*Short problem:* List all the lines in these records that hold "follow".

*Material for this task:*
════════

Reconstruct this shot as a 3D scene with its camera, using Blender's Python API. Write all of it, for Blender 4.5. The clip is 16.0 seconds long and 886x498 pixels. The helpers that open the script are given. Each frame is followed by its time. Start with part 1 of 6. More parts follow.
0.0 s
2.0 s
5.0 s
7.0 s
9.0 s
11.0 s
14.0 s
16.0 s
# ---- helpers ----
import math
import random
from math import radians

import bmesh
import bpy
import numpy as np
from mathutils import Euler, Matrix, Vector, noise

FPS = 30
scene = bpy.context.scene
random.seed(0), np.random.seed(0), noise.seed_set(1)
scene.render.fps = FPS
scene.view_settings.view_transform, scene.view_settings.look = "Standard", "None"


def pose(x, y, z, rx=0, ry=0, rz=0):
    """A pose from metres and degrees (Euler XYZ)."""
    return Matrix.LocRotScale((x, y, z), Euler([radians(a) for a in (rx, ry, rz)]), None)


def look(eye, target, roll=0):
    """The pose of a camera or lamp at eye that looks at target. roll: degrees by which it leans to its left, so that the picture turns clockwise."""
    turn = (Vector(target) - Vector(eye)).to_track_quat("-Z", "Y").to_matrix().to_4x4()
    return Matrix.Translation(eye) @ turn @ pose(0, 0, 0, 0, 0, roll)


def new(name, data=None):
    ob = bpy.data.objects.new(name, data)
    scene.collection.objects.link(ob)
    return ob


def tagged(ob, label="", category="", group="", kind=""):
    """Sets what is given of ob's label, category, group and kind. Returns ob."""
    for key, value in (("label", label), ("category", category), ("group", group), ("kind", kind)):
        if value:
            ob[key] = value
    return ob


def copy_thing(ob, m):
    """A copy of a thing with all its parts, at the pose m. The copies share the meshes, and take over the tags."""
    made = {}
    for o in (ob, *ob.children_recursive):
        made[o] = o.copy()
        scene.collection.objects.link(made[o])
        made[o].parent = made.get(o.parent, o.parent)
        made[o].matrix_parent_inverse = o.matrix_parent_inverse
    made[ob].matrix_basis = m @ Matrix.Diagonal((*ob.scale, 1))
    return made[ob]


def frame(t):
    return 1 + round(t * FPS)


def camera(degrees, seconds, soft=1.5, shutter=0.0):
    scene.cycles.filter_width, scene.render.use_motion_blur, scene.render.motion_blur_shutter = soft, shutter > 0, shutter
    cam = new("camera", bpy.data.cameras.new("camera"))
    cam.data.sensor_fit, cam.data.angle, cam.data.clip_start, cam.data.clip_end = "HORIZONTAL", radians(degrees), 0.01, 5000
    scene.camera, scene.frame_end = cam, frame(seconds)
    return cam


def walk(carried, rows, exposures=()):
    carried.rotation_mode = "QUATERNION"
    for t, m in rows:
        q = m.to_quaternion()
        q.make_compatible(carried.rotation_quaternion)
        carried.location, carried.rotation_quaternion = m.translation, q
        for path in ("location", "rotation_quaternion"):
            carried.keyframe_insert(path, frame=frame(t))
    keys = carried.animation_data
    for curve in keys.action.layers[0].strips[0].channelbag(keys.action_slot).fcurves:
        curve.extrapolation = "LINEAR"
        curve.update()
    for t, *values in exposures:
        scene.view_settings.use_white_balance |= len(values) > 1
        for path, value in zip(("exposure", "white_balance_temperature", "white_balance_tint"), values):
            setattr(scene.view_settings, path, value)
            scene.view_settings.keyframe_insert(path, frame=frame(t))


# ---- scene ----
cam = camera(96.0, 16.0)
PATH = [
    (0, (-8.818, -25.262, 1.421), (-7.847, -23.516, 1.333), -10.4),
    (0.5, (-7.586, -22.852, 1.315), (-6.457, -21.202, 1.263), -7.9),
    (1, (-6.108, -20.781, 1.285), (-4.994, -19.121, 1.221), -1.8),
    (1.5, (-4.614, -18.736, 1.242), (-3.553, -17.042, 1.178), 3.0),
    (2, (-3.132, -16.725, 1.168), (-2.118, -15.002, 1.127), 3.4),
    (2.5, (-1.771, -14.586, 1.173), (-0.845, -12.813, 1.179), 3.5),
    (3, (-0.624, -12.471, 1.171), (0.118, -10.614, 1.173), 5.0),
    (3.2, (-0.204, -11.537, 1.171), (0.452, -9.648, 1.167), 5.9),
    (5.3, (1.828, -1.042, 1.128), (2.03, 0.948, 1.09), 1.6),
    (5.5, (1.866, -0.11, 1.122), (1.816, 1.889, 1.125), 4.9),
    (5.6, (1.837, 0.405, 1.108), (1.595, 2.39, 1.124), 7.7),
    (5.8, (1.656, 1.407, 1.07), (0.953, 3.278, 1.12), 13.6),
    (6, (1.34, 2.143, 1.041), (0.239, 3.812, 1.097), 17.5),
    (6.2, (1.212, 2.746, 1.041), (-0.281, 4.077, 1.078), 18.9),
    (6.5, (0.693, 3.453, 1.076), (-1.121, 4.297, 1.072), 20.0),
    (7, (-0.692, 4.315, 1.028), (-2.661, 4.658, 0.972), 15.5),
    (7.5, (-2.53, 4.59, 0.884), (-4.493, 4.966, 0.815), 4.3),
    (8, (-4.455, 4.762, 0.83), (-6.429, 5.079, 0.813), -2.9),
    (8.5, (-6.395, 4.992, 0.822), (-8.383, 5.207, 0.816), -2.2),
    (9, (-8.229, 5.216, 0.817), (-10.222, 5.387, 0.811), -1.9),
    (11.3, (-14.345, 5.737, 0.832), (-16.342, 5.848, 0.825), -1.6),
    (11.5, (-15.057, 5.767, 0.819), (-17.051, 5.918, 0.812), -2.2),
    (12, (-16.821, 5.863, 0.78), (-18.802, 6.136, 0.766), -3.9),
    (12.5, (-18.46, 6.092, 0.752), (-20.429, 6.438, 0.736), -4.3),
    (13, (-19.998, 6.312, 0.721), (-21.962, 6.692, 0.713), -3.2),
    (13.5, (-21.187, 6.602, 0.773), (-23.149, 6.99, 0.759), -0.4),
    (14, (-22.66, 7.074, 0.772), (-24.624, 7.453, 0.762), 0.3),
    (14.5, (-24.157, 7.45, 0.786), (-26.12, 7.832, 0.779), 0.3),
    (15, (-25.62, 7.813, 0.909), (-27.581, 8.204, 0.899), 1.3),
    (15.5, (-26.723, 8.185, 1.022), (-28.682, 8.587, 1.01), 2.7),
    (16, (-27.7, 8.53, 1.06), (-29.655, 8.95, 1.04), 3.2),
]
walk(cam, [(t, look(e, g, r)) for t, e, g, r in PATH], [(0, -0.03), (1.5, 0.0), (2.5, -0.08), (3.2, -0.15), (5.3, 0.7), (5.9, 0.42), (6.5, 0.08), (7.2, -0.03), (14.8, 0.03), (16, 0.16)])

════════

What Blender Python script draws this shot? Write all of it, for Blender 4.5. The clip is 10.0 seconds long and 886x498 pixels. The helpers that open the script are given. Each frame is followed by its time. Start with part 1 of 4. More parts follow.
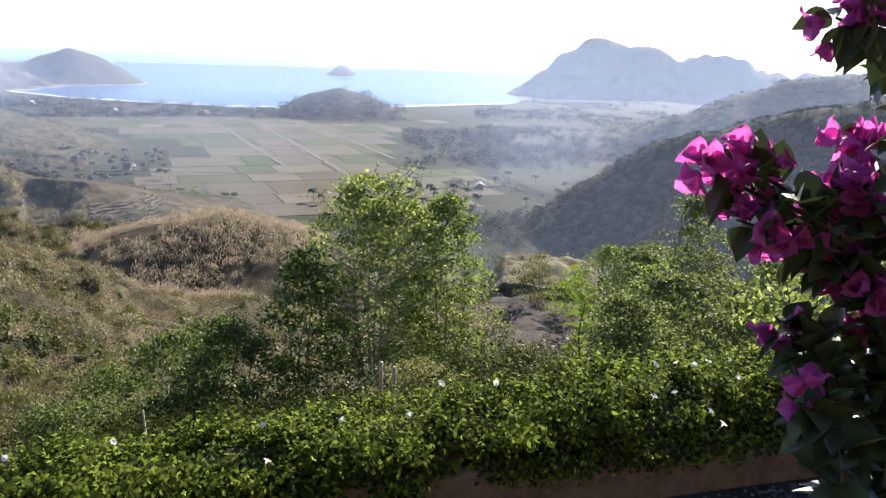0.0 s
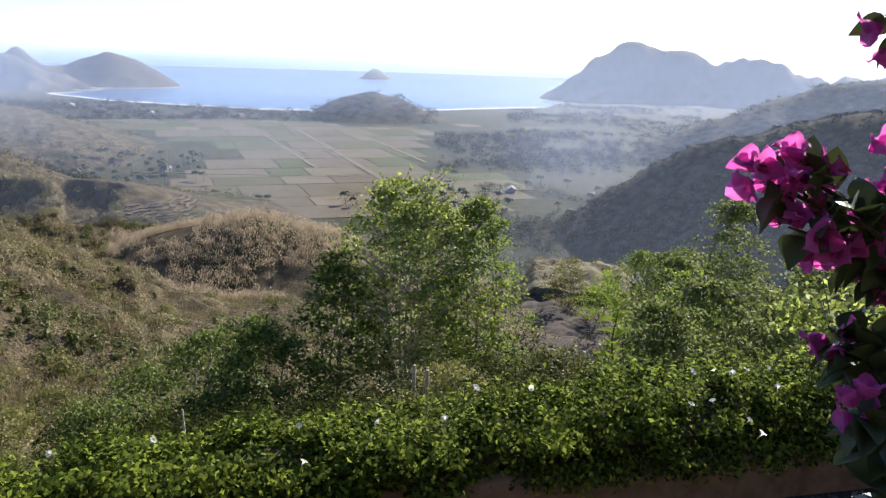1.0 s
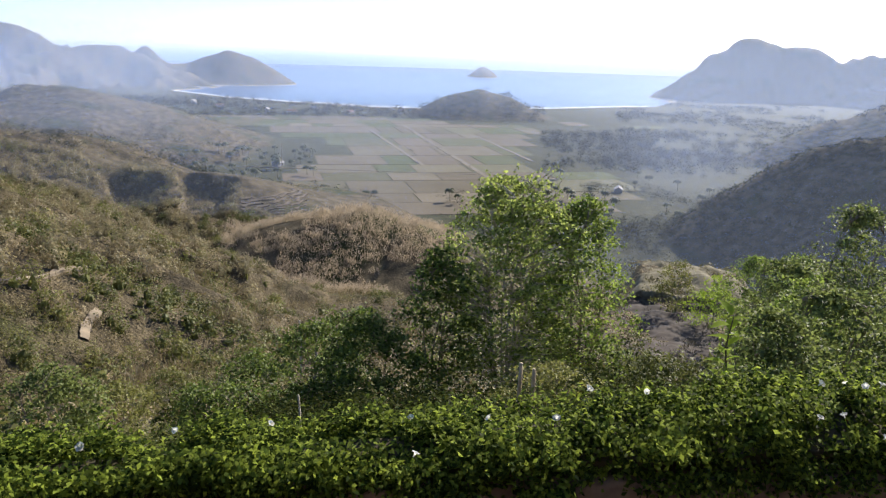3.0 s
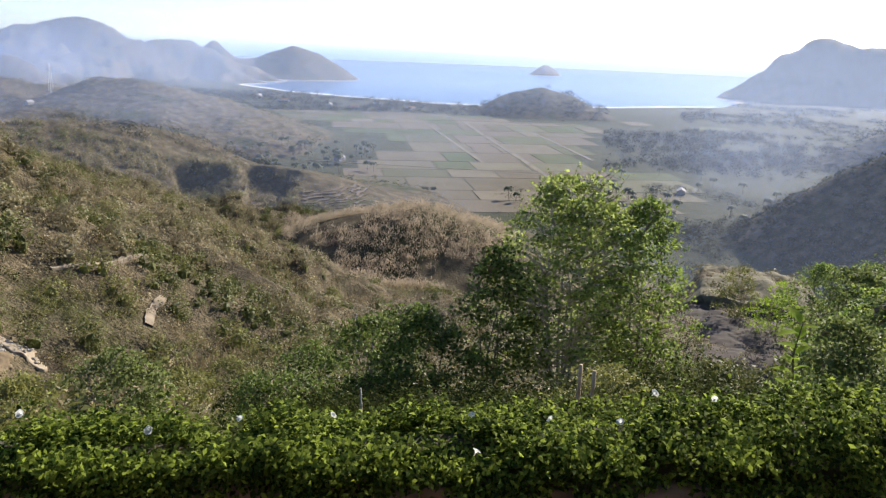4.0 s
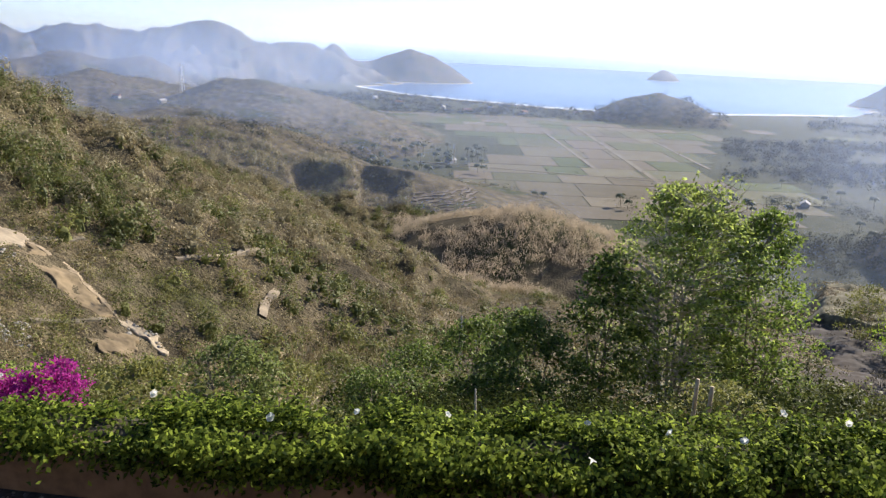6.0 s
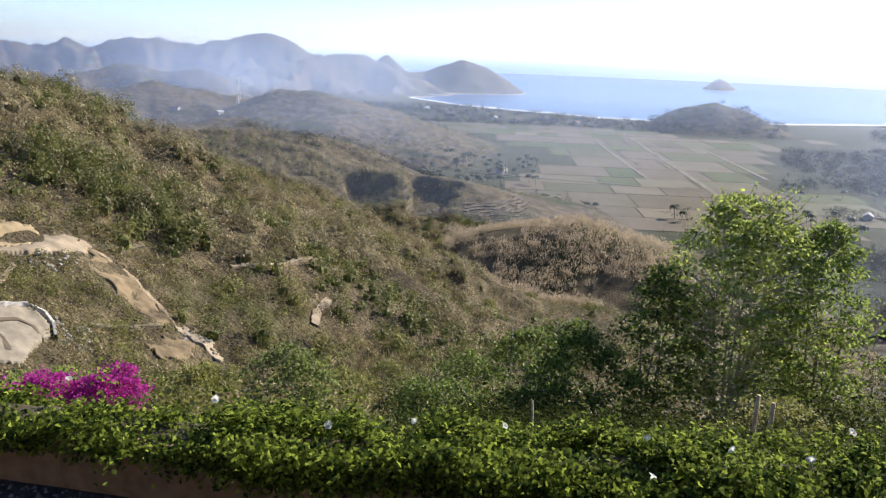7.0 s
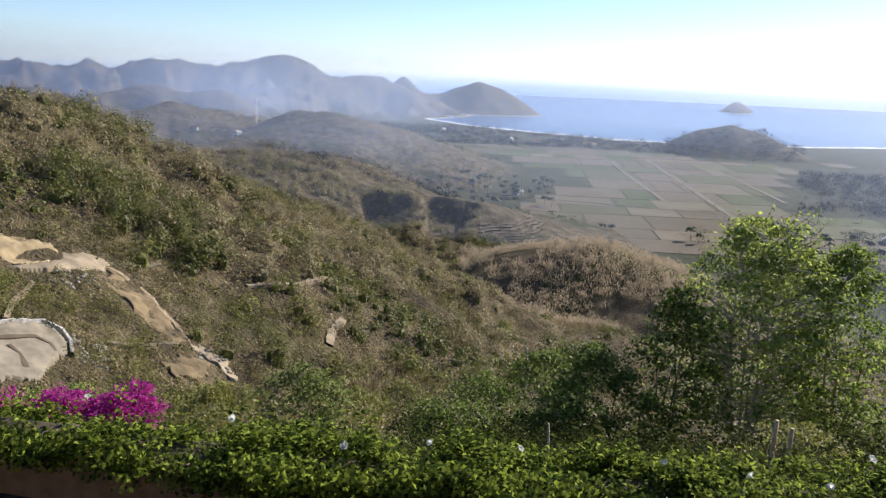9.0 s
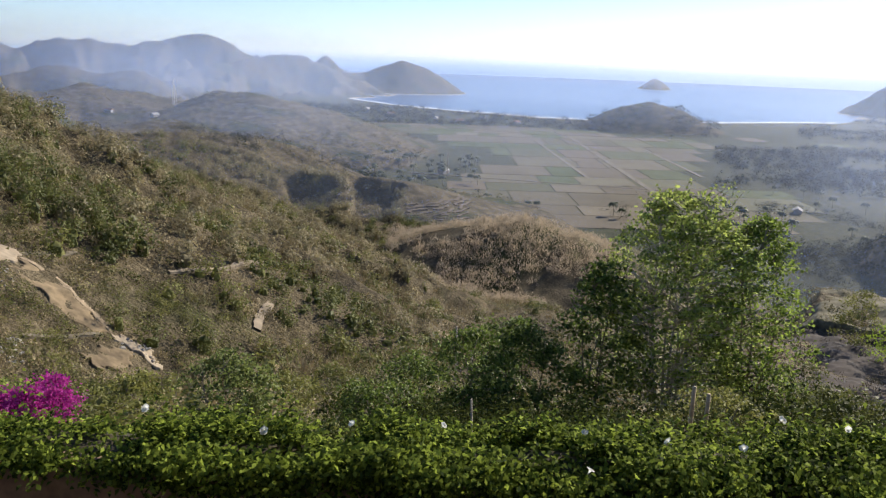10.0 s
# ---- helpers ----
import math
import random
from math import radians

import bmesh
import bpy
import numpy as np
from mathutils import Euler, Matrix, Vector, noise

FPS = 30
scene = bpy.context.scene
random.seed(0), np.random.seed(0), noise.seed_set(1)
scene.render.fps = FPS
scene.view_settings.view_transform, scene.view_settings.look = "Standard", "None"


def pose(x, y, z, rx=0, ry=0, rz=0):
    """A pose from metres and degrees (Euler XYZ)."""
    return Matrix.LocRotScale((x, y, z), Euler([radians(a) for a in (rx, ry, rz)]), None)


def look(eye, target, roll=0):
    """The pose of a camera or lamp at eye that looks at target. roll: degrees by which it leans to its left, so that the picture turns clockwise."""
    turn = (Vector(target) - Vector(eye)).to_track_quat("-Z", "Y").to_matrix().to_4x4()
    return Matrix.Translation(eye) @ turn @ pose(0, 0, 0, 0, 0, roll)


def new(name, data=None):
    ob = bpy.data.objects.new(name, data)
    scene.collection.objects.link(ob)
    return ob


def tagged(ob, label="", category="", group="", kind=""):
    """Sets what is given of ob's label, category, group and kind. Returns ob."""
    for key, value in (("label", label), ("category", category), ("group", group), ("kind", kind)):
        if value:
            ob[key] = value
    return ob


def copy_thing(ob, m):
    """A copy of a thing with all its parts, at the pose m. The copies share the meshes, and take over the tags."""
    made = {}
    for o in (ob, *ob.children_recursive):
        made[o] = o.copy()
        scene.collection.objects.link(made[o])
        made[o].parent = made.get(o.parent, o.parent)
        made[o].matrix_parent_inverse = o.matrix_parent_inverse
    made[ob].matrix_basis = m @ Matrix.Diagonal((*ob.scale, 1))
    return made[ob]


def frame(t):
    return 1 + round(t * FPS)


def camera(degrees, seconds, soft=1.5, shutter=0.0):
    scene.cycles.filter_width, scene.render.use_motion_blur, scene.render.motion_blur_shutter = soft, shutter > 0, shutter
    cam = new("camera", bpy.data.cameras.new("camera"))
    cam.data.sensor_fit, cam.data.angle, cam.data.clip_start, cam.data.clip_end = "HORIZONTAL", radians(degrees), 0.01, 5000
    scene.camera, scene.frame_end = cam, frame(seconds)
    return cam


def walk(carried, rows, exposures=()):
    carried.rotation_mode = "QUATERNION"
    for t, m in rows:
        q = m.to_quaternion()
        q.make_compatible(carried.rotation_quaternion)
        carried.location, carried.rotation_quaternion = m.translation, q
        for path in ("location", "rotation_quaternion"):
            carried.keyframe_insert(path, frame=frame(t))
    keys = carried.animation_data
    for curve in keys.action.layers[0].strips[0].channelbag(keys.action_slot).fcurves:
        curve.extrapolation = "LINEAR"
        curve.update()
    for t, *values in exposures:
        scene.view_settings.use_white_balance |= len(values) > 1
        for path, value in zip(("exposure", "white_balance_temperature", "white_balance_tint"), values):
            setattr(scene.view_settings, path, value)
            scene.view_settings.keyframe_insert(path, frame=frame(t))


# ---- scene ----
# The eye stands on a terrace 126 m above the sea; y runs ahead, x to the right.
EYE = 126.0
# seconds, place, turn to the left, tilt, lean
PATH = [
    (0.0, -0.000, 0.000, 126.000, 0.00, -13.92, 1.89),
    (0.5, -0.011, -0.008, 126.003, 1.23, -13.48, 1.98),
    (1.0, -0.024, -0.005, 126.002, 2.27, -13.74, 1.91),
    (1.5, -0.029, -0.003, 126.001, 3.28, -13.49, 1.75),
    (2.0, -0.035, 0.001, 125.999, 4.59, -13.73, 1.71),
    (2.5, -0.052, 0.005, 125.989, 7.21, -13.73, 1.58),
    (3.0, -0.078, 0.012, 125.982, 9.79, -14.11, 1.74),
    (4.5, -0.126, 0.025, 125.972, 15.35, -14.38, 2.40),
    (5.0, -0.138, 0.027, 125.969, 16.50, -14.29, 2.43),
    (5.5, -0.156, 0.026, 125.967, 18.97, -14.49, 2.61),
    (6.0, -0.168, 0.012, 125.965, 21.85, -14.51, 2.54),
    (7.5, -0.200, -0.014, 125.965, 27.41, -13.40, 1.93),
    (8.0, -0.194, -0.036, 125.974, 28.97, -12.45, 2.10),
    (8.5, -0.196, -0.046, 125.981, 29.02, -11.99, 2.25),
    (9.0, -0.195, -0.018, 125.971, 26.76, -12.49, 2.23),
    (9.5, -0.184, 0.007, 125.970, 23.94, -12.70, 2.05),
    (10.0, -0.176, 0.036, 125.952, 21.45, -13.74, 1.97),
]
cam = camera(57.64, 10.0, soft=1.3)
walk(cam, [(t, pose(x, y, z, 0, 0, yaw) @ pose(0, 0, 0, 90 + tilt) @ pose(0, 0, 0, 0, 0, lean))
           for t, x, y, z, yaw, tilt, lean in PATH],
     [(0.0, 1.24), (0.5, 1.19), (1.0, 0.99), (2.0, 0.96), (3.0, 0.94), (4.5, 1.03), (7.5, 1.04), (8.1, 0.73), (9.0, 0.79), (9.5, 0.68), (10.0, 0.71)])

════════

*The solution:*
Reconstruct this shot as a 3D scene with its camera, using Blender's Python API. Write all of it, for Blender 4.5. The clip is 16.0 seconds long and 886x498 pixels. The helpers that open the script are given. Each frame is followed by its time. Start with part 1 of 6. More parts follow.
What Blender Python script draws this shot? Write all of it, for Blender 4.5. The clip is 10.0 seconds long and 886x498 pixels. The helpers that open the script are given. Each frame is followed by its time. Start with part 1 of 4. More parts follow.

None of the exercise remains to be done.